# What is needed
Repeat the data below exactly, dropping any pictures it holds.
★ ★ ★ ★
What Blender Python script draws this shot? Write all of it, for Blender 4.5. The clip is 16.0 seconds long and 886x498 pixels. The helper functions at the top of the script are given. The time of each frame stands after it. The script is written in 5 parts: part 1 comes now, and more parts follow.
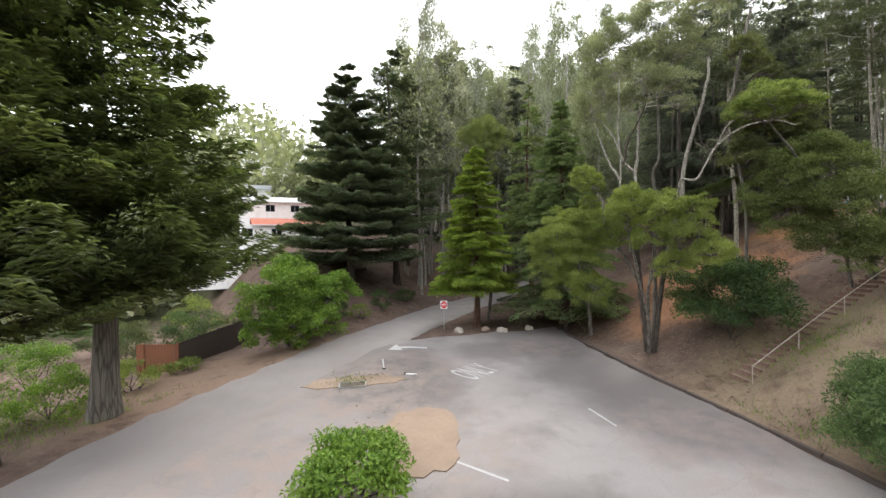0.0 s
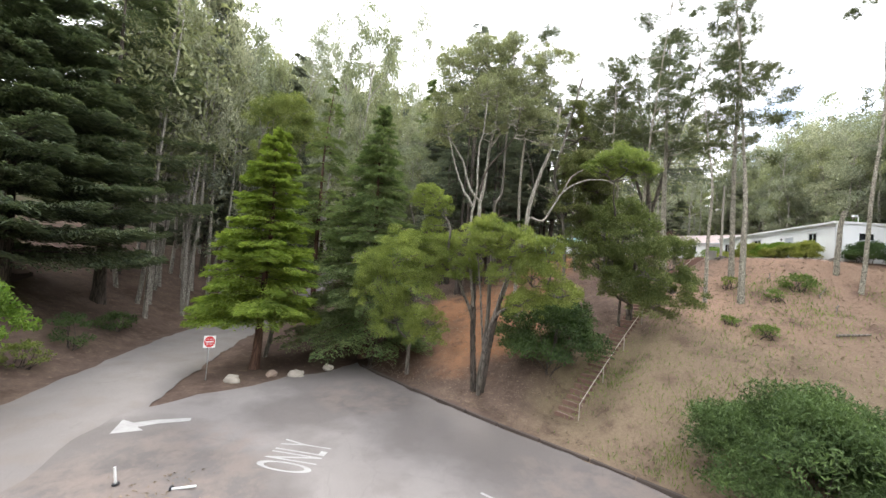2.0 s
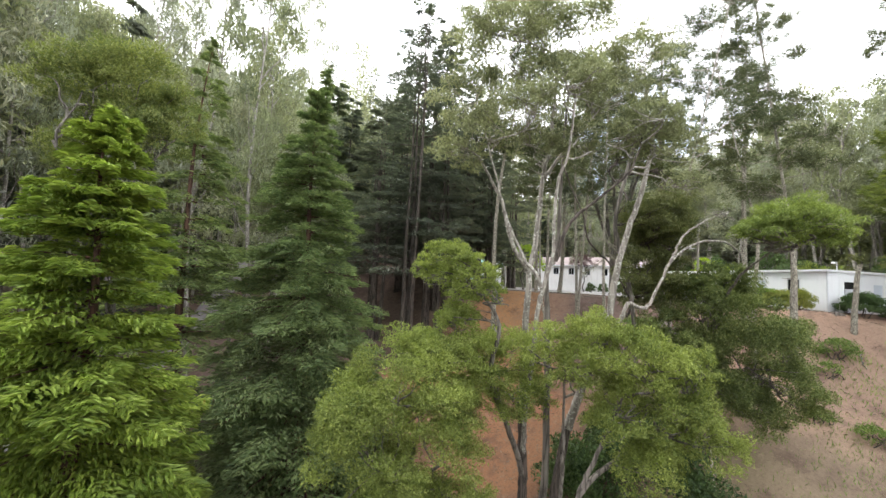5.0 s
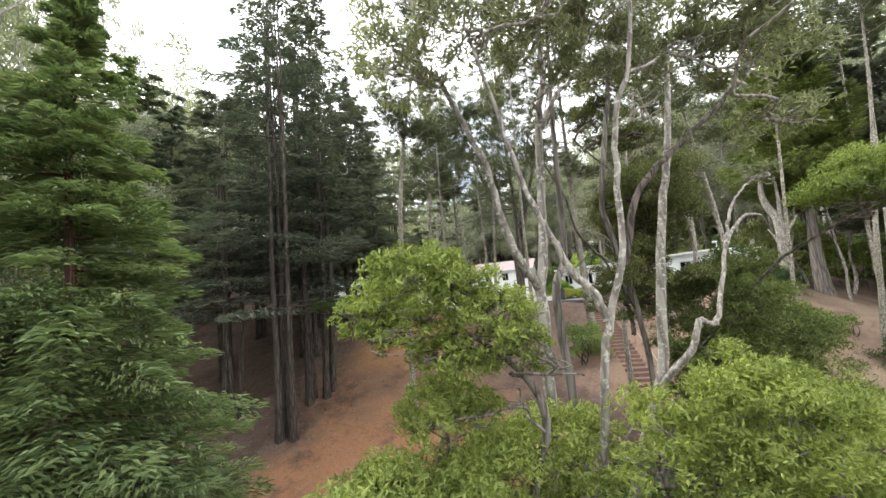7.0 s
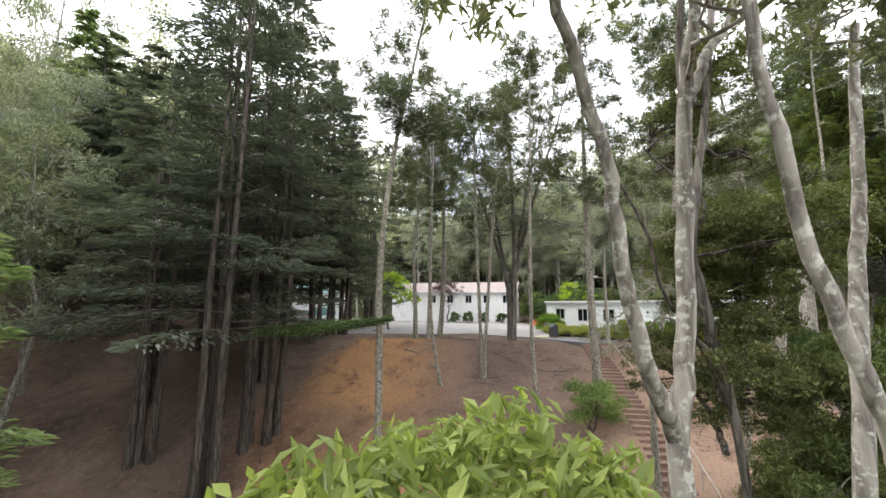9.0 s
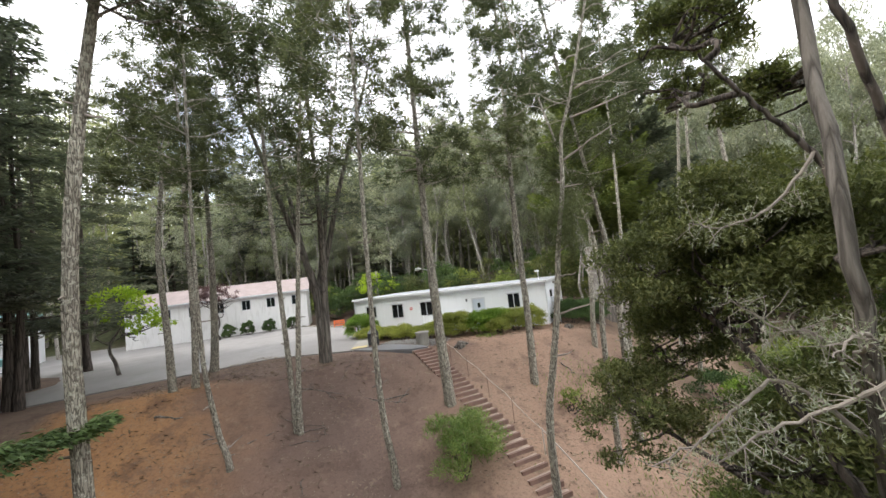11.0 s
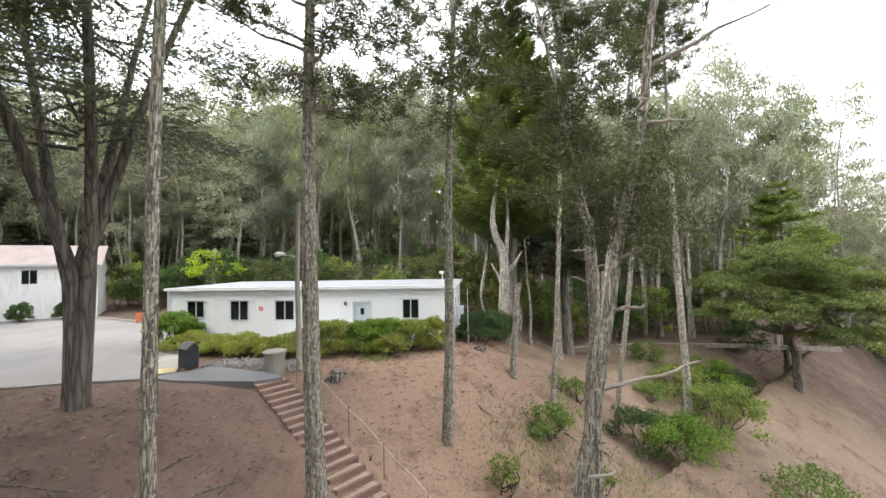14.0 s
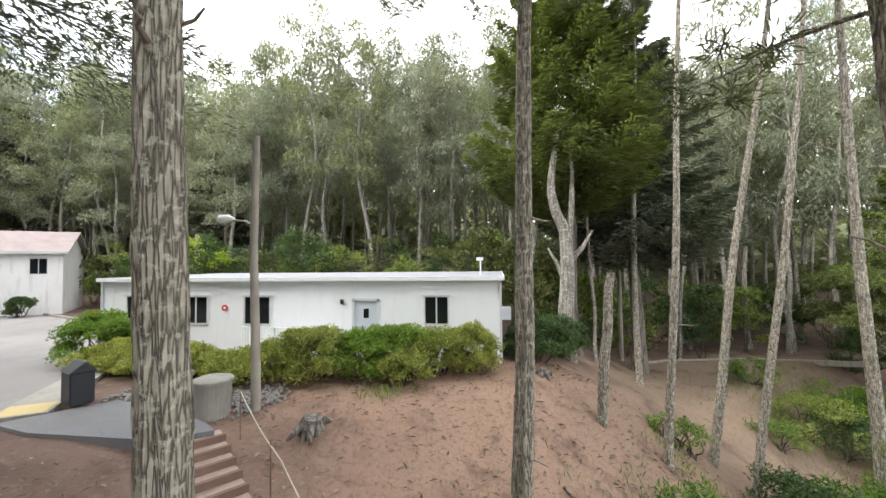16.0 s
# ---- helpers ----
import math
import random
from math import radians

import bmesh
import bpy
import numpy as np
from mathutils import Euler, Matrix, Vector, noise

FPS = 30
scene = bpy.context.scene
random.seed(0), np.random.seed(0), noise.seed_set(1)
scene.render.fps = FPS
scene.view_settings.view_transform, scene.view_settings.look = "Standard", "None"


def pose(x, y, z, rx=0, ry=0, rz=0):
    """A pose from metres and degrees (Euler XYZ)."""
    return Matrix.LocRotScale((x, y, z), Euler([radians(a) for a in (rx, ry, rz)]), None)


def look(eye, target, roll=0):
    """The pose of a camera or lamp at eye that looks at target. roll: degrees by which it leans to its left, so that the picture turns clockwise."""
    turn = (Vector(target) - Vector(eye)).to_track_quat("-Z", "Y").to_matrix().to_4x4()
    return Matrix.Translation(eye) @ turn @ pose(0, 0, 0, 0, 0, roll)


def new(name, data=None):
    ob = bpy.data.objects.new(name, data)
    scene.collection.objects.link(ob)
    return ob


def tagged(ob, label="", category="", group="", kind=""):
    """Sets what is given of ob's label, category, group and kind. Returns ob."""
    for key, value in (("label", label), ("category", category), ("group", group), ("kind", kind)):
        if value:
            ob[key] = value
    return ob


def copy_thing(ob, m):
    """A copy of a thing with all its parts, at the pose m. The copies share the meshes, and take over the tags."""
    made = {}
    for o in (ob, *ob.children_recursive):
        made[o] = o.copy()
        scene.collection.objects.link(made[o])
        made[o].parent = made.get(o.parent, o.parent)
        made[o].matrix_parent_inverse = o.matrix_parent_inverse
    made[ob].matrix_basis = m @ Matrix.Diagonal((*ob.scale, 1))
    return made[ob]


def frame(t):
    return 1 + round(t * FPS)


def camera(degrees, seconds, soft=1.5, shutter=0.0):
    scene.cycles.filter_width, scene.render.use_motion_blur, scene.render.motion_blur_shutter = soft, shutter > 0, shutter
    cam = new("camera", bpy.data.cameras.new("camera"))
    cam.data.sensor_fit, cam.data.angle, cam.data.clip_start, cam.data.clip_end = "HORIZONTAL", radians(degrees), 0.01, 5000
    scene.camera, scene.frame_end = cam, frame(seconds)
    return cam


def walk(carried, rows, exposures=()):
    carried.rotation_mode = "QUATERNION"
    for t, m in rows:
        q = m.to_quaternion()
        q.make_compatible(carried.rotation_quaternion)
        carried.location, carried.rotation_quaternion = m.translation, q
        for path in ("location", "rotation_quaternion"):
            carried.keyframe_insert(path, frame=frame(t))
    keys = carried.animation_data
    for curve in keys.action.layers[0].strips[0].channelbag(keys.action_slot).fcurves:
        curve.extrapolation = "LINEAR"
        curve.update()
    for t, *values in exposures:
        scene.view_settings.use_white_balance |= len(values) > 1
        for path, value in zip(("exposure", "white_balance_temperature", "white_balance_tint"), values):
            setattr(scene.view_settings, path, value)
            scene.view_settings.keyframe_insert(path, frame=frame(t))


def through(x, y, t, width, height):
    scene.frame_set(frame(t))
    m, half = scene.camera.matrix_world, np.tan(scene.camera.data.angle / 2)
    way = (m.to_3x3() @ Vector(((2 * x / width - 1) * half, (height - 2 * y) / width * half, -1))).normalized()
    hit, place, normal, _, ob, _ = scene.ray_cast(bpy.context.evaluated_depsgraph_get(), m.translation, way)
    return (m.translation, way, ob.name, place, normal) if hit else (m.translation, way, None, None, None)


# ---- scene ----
★ ★ ★ ★
# Written response
What Blender Python script draws this shot? Write all of it, for Blender 4.5. The clip is 16.0 seconds long and 886x498 pixels. The helper functions at the top of the script are given. The time of each frame stands after it. The script is written in 5 parts: part 1 comes now, and more parts follow.
0.0 s
2.0 s
5.0 s
7.0 s
9.0 s
11.0 s
14.0 s
16.0 s
# ---- helpers ----
import math
import random
from math import radians

import bmesh
import bpy
import numpy as np
from mathutils import Euler, Matrix, Vector, noise

FPS = 30
scene = bpy.context.scene
random.seed(0), np.random.seed(0), noise.seed_set(1)
scene.render.fps = FPS
scene.view_settings.view_transform, scene.view_settings.look = "Standard", "None"


def pose(x, y, z, rx=0, ry=0, rz=0):
    """A pose from metres and degrees (Euler XYZ)."""
    return Matrix.LocRotScale((x, y, z), Euler([radians(a) for a in (rx, ry, rz)]), None)


def look(eye, target, roll=0):
    """The pose of a camera or lamp at eye that looks at target. roll: degrees by which it leans to its left, so that the picture turns clockwise."""
    turn = (Vector(target) - Vector(eye)).to_track_quat("-Z", "Y").to_matrix().to_4x4()
    return Matrix.Translation(eye) @ turn @ pose(0, 0, 0, 0, 0, roll)


def new(name, data=None):
    ob = bpy.data.objects.new(name, data)
    scene.collection.objects.link(ob)
    return ob


def tagged(ob, label="", category="", group="", kind=""):
    """Sets what is given of ob's label, category, group and kind. Returns ob."""
    for key, value in (("label", label), ("category", category), ("group", group), ("kind", kind)):
        if value:
            ob[key] = value
    return ob


def copy_thing(ob, m):
    """A copy of a thing with all its parts, at the pose m. The copies share the meshes, and take over the tags."""
    made = {}
    for o in (ob, *ob.children_recursive):
        made[o] = o.copy()
        scene.collection.objects.link(made[o])
        made[o].parent = made.get(o.parent, o.parent)
        made[o].matrix_parent_inverse = o.matrix_parent_inverse
    made[ob].matrix_basis = m @ Matrix.Diagonal((*ob.scale, 1))
    return made[ob]


def frame(t):
    return 1 + round(t * FPS)


def camera(degrees, seconds, soft=1.5, shutter=0.0):
    scene.cycles.filter_width, scene.render.use_motion_blur, scene.render.motion_blur_shutter = soft, shutter > 0, shutter
    cam = new("camera", bpy.data.cameras.new("camera"))
    cam.data.sensor_fit, cam.data.angle, cam.data.clip_start, cam.data.clip_end = "HORIZONTAL", radians(degrees), 0.01, 5000
    scene.camera, scene.frame_end = cam, frame(seconds)
    return cam


def walk(carried, rows, exposures=()):
    carried.rotation_mode = "QUATERNION"
    for t, m in rows:
        q = m.to_quaternion()
        q.make_compatible(carried.rotation_quaternion)
        carried.location, carried.rotation_quaternion = m.translation, q
        for path in ("location", "rotation_quaternion"):
            carried.keyframe_insert(path, frame=frame(t))
    keys = carried.animation_data
    for curve in keys.action.layers[0].strips[0].channelbag(keys.action_slot).fcurves:
        curve.extrapolation = "LINEAR"
        curve.update()
    for t, *values in exposures:
        scene.view_settings.use_white_balance |= len(values) > 1
        for path, value in zip(("exposure", "white_balance_temperature", "white_balance_tint"), values):
            setattr(scene.view_settings, path, value)
            scene.view_settings.keyframe_insert(path, frame=frame(t))


def through(x, y, t, width, height):
    scene.frame_set(frame(t))
    m, half = scene.camera.matrix_world, np.tan(scene.camera.data.angle / 2)
    way = (m.to_3x3() @ Vector(((2 * x / width - 1) * half, (height - 2 * y) / width * half, -1))).normalized()
    hit, place, normal, _, ob, _ = scene.ray_cast(bpy.context.evaluated_depsgraph_get(), m.translation, way)
    return (m.translation, way, ob.name, place, normal) if hit else (m.translation, way, None, None, None)


# ---- scene ----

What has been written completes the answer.